**JOB**
Quote every line below exactly and skip any picture.

**STORED DATA**
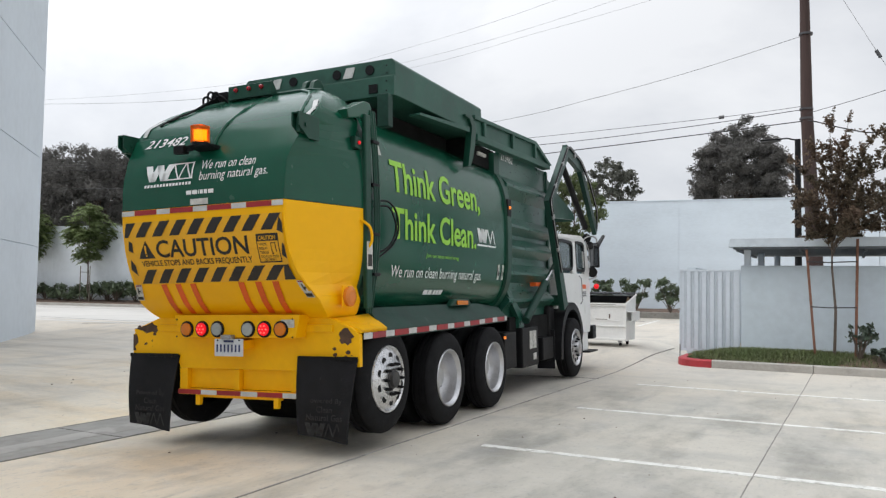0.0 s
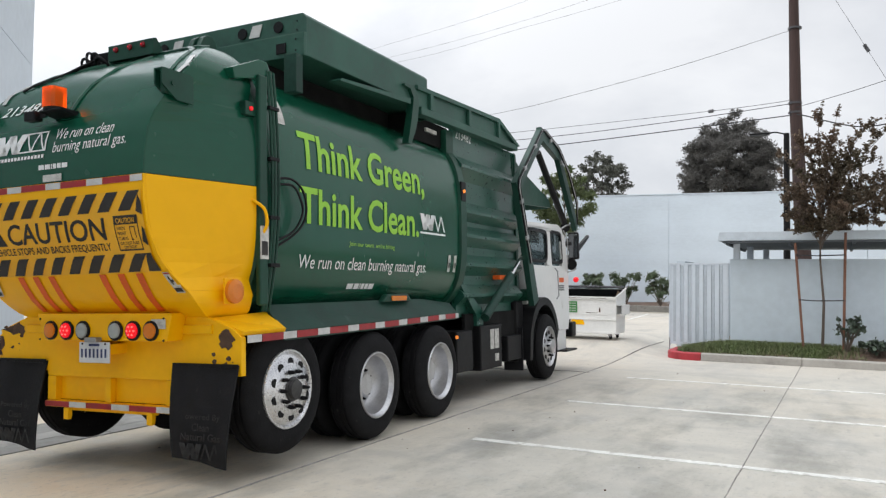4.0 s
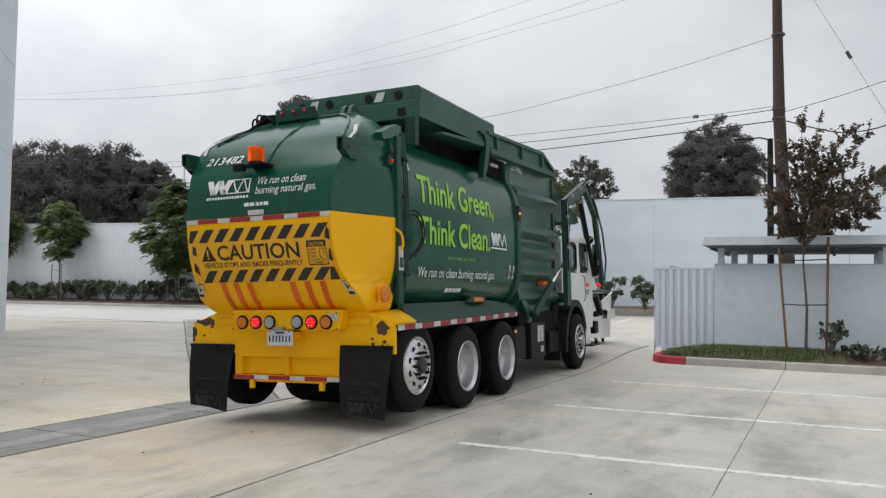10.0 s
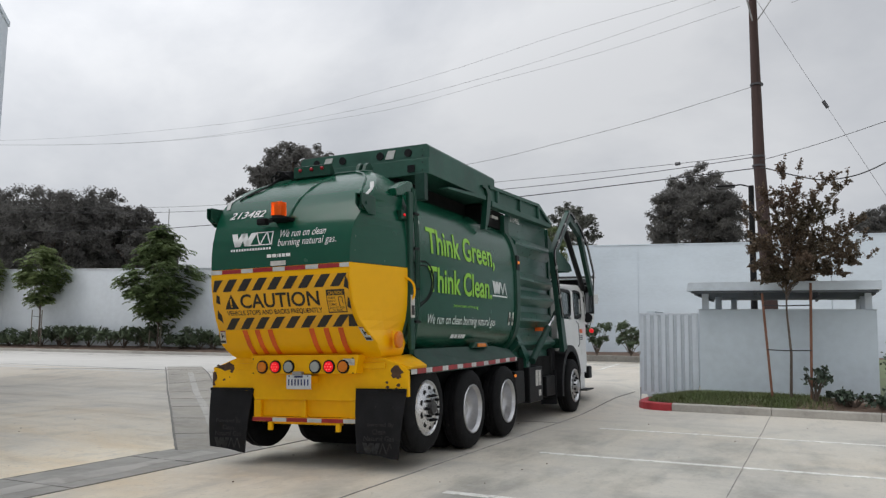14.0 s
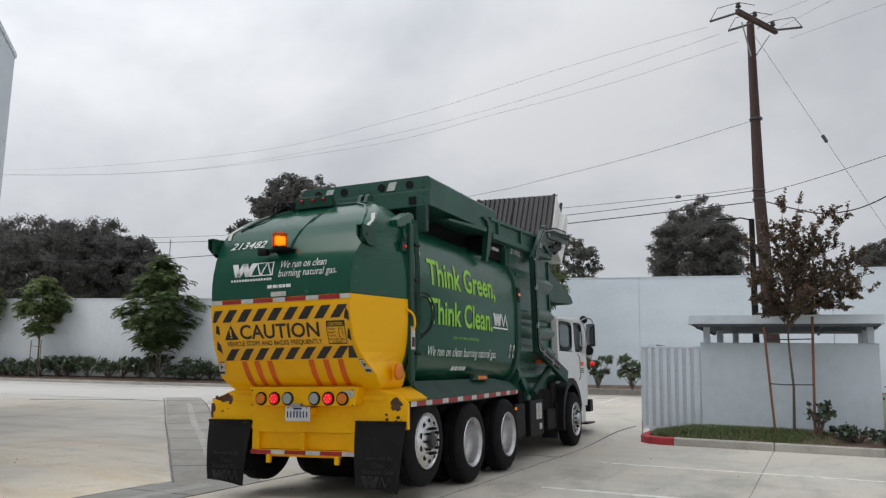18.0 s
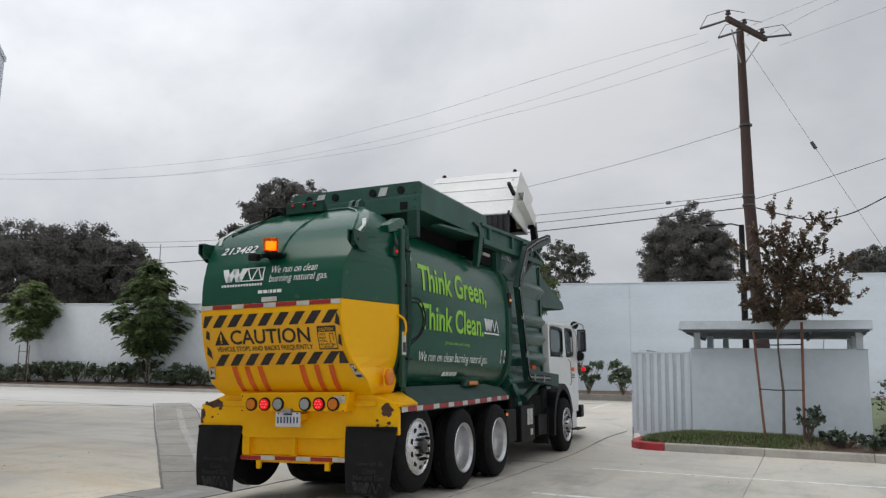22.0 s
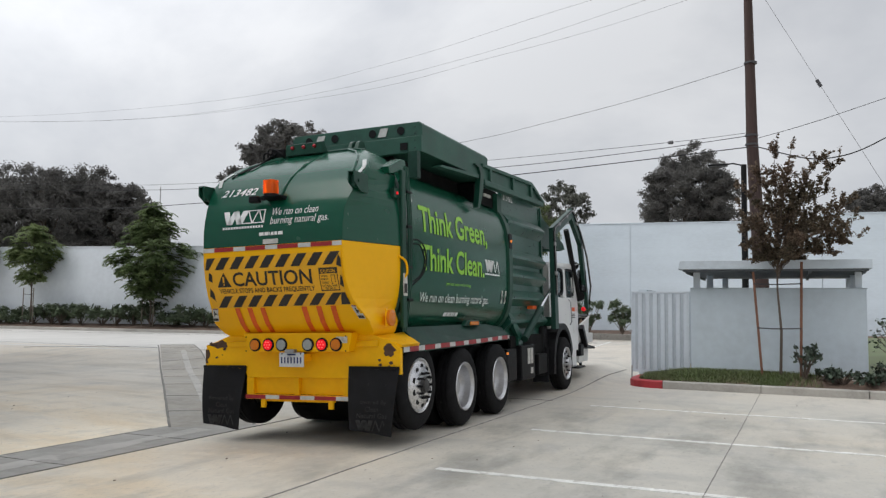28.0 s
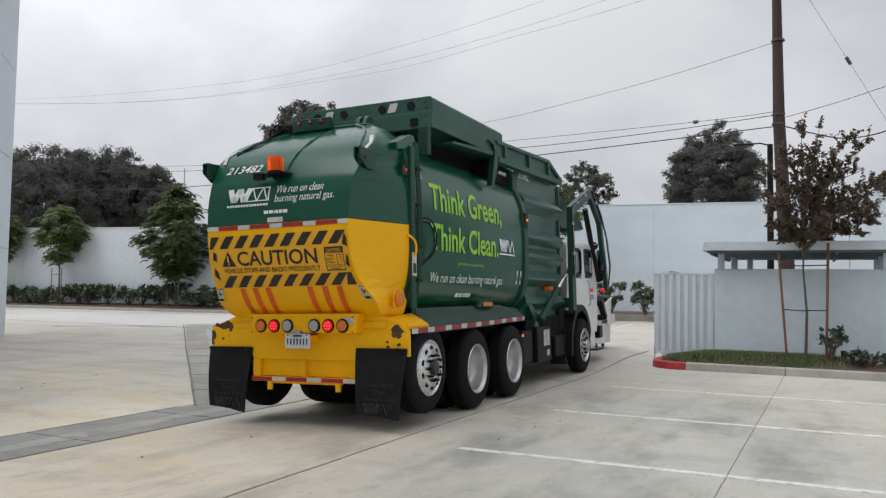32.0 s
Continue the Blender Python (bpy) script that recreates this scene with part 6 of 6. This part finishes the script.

**THE COMPLETED TASK**
0.0 s
4.0 s
10.0 s
14.0 s
18.0 s
22.0 s
28.0 s
32.0 s
Continue the Blender Python (bpy) script that recreates this scene with part 6 of 6. This part finishes the script.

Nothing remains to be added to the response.